**RECORDED INFORMATION:**

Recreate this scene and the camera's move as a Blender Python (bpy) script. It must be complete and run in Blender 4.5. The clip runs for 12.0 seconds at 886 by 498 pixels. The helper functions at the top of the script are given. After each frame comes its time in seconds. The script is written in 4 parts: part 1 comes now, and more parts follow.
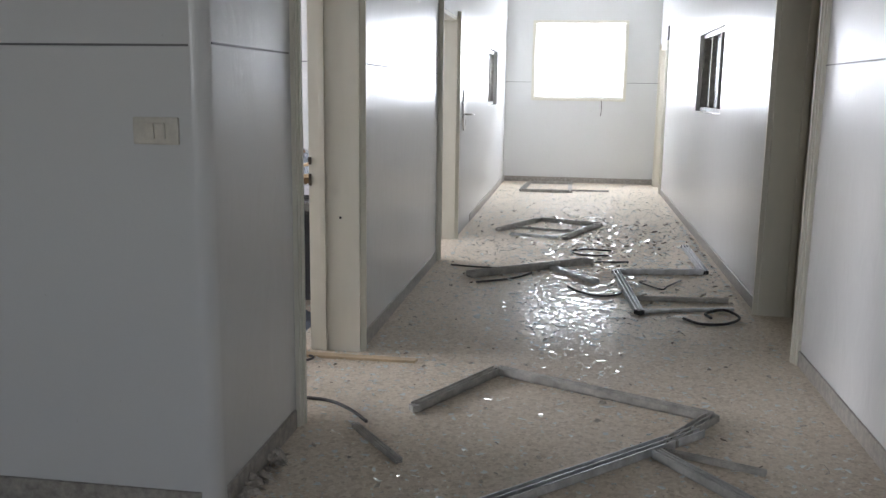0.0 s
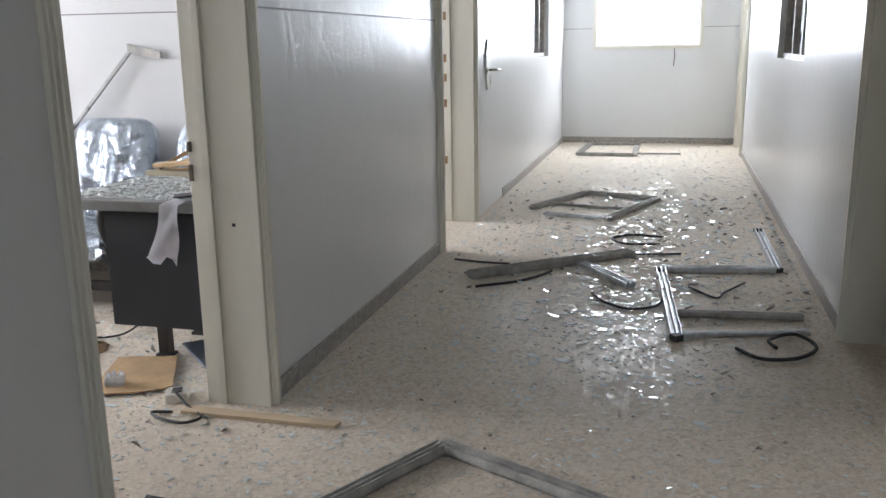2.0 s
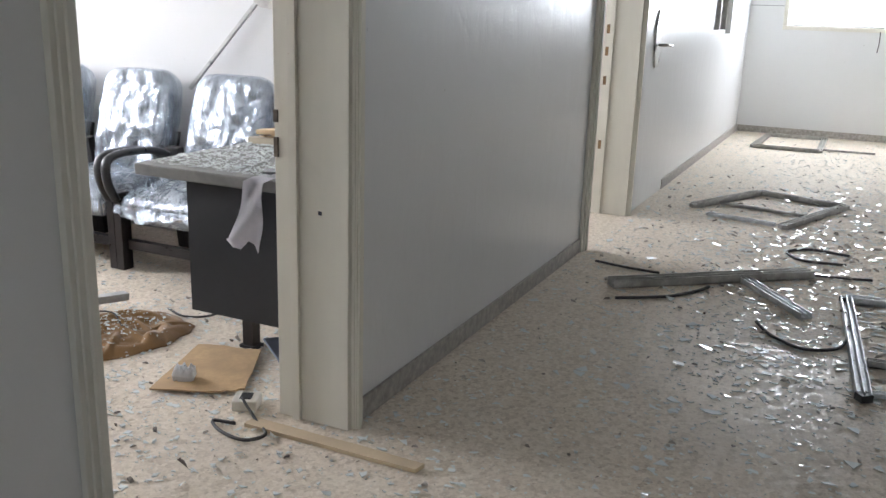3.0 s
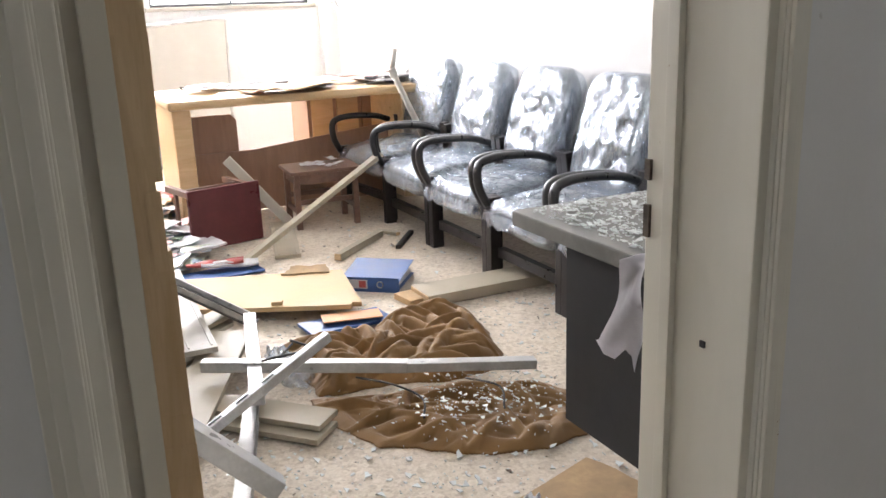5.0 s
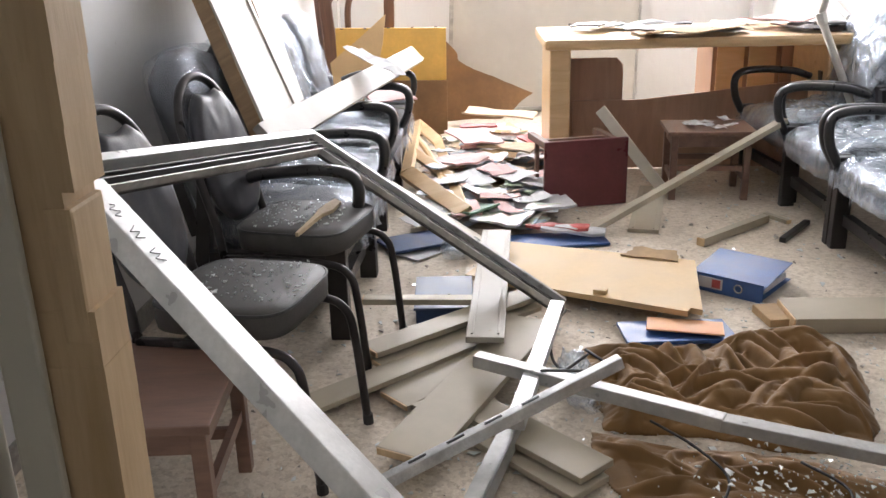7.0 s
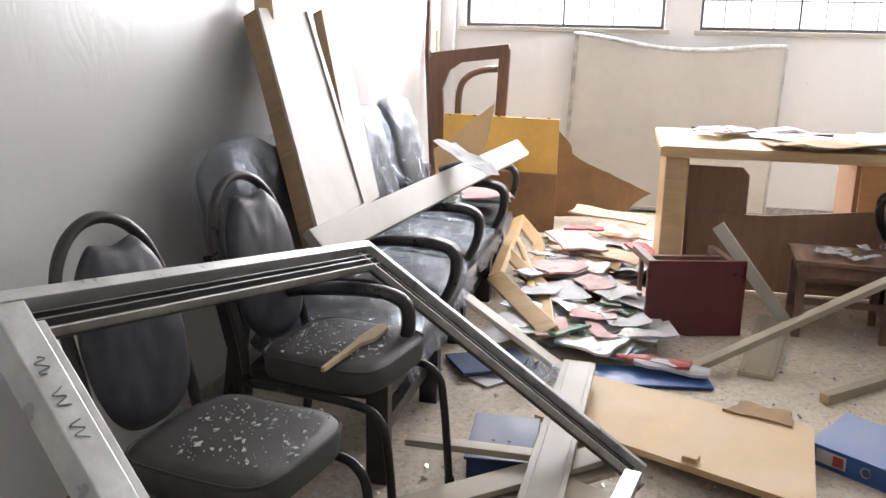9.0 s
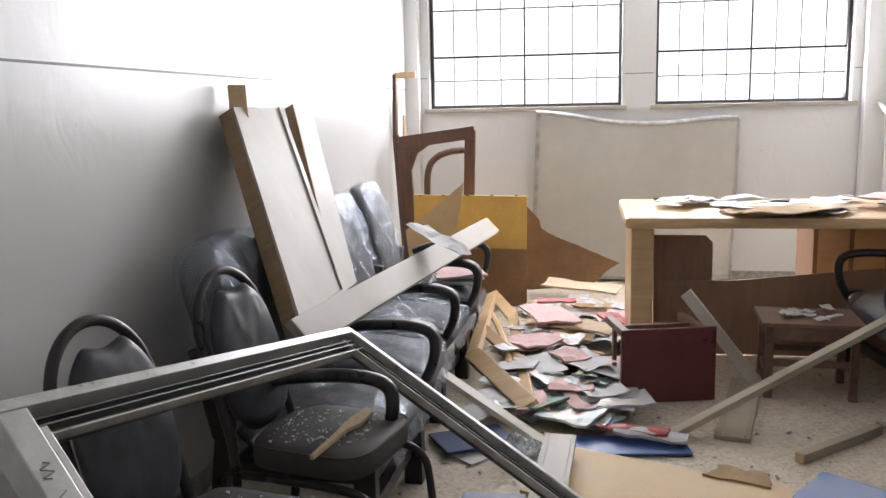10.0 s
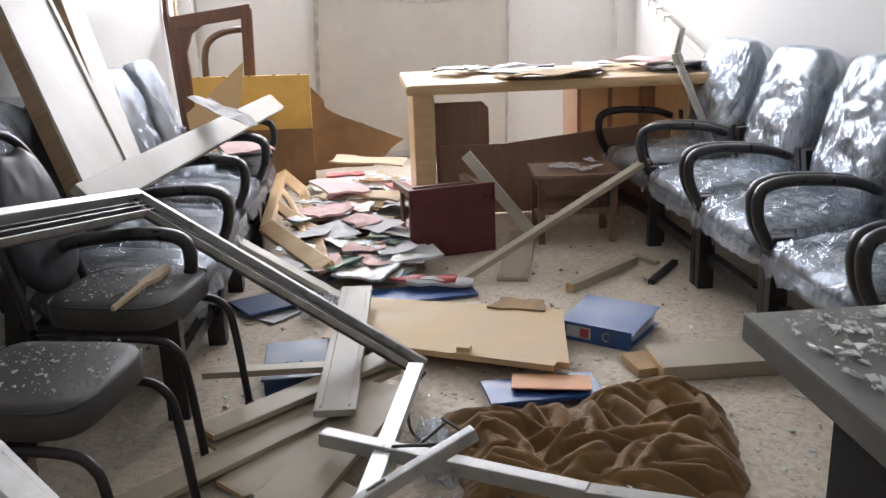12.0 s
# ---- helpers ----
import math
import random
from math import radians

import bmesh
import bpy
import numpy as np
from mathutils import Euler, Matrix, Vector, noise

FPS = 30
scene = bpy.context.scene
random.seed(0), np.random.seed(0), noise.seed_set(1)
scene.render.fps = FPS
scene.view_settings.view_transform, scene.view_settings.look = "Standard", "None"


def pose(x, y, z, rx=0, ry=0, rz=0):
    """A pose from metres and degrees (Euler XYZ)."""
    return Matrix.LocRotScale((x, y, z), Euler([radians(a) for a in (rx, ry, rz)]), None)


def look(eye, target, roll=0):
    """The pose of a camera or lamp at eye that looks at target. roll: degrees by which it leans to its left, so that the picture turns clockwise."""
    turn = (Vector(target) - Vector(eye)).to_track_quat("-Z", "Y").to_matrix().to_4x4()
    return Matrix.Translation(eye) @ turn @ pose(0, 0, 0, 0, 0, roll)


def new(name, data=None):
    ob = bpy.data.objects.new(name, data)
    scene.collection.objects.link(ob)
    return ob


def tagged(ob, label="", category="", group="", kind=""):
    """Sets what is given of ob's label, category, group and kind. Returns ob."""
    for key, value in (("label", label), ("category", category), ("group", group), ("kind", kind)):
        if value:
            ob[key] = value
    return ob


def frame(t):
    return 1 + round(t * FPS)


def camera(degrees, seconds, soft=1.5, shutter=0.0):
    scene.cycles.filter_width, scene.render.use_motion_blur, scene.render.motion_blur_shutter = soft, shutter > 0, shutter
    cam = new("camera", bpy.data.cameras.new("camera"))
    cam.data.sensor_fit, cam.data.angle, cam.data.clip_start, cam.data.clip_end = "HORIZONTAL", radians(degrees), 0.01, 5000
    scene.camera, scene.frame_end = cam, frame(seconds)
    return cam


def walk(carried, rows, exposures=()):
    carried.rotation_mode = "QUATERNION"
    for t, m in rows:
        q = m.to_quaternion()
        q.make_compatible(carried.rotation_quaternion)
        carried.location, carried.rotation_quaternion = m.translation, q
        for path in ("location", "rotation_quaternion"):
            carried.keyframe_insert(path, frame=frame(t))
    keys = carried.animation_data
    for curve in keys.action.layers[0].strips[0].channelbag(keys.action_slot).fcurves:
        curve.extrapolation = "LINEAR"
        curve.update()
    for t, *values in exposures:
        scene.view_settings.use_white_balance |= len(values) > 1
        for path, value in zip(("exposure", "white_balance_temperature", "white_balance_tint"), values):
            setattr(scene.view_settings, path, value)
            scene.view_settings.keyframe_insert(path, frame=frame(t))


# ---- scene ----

**CHALLENGE:** Copy the whole of the material above exactly, but not its images.

**OUTPUT:**
Recreate this scene and the camera's move as a Blender Python (bpy) script. It must be complete and run in Blender 4.5. The clip runs for 12.0 seconds at 886 by 498 pixels. The helper functions at the top of the script are given. After each frame comes its time in seconds. The script is written in 4 parts: part 1 comes now, and more parts follow.
0.0 s
2.0 s
3.0 s
5.0 s
7.0 s
9.0 s
10.0 s
12.0 s
# ---- helpers ----
import math
import random
from math import radians

import bmesh
import bpy
import numpy as np
from mathutils import Euler, Matrix, Vector, noise

FPS = 30
scene = bpy.context.scene
random.seed(0), np.random.seed(0), noise.seed_set(1)
scene.render.fps = FPS
scene.view_settings.view_transform, scene.view_settings.look = "Standard", "None"


def pose(x, y, z, rx=0, ry=0, rz=0):
    """A pose from metres and degrees (Euler XYZ)."""
    return Matrix.LocRotScale((x, y, z), Euler([radians(a) for a in (rx, ry, rz)]), None)


def look(eye, target, roll=0):
    """The pose of a camera or lamp at eye that looks at target. roll: degrees by which it leans to its left, so that the picture turns clockwise."""
    turn = (Vector(target) - Vector(eye)).to_track_quat("-Z", "Y").to_matrix().to_4x4()
    return Matrix.Translation(eye) @ turn @ pose(0, 0, 0, 0, 0, roll)


def new(name, data=None):
    ob = bpy.data.objects.new(name, data)
    scene.collection.objects.link(ob)
    return ob


def tagged(ob, label="", category="", group="", kind=""):
    """Sets what is given of ob's label, category, group and kind. Returns ob."""
    for key, value in (("label", label), ("category", category), ("group", group), ("kind", kind)):
        if value:
            ob[key] = value
    return ob


def frame(t):
    return 1 + round(t * FPS)


def camera(degrees, seconds, soft=1.5, shutter=0.0):
    scene.cycles.filter_width, scene.render.use_motion_blur, scene.render.motion_blur_shutter = soft, shutter > 0, shutter
    cam = new("camera", bpy.data.cameras.new("camera"))
    cam.data.sensor_fit, cam.data.angle, cam.data.clip_start, cam.data.clip_end = "HORIZONTAL", radians(degrees), 0.01, 5000
    scene.camera, scene.frame_end = cam, frame(seconds)
    return cam


def walk(carried, rows, exposures=()):
    carried.rotation_mode = "QUATERNION"
    for t, m in rows:
        q = m.to_quaternion()
        q.make_compatible(carried.rotation_quaternion)
        carried.location, carried.rotation_quaternion = m.translation, q
        for path in ("location", "rotation_quaternion"):
            carried.keyframe_insert(path, frame=frame(t))
    keys = carried.animation_data
    for curve in keys.action.layers[0].strips[0].channelbag(keys.action_slot).fcurves:
        curve.extrapolation = "LINEAR"
        curve.update()
    for t, *values in exposures:
        scene.view_settings.use_white_balance |= len(values) > 1
        for path, value in zip(("exposure", "white_balance_temperature", "white_balance_tint"), values):
            setattr(scene.view_settings, path, value)
            scene.view_settings.keyframe_insert(path, frame=frame(t))


# ---- scene ----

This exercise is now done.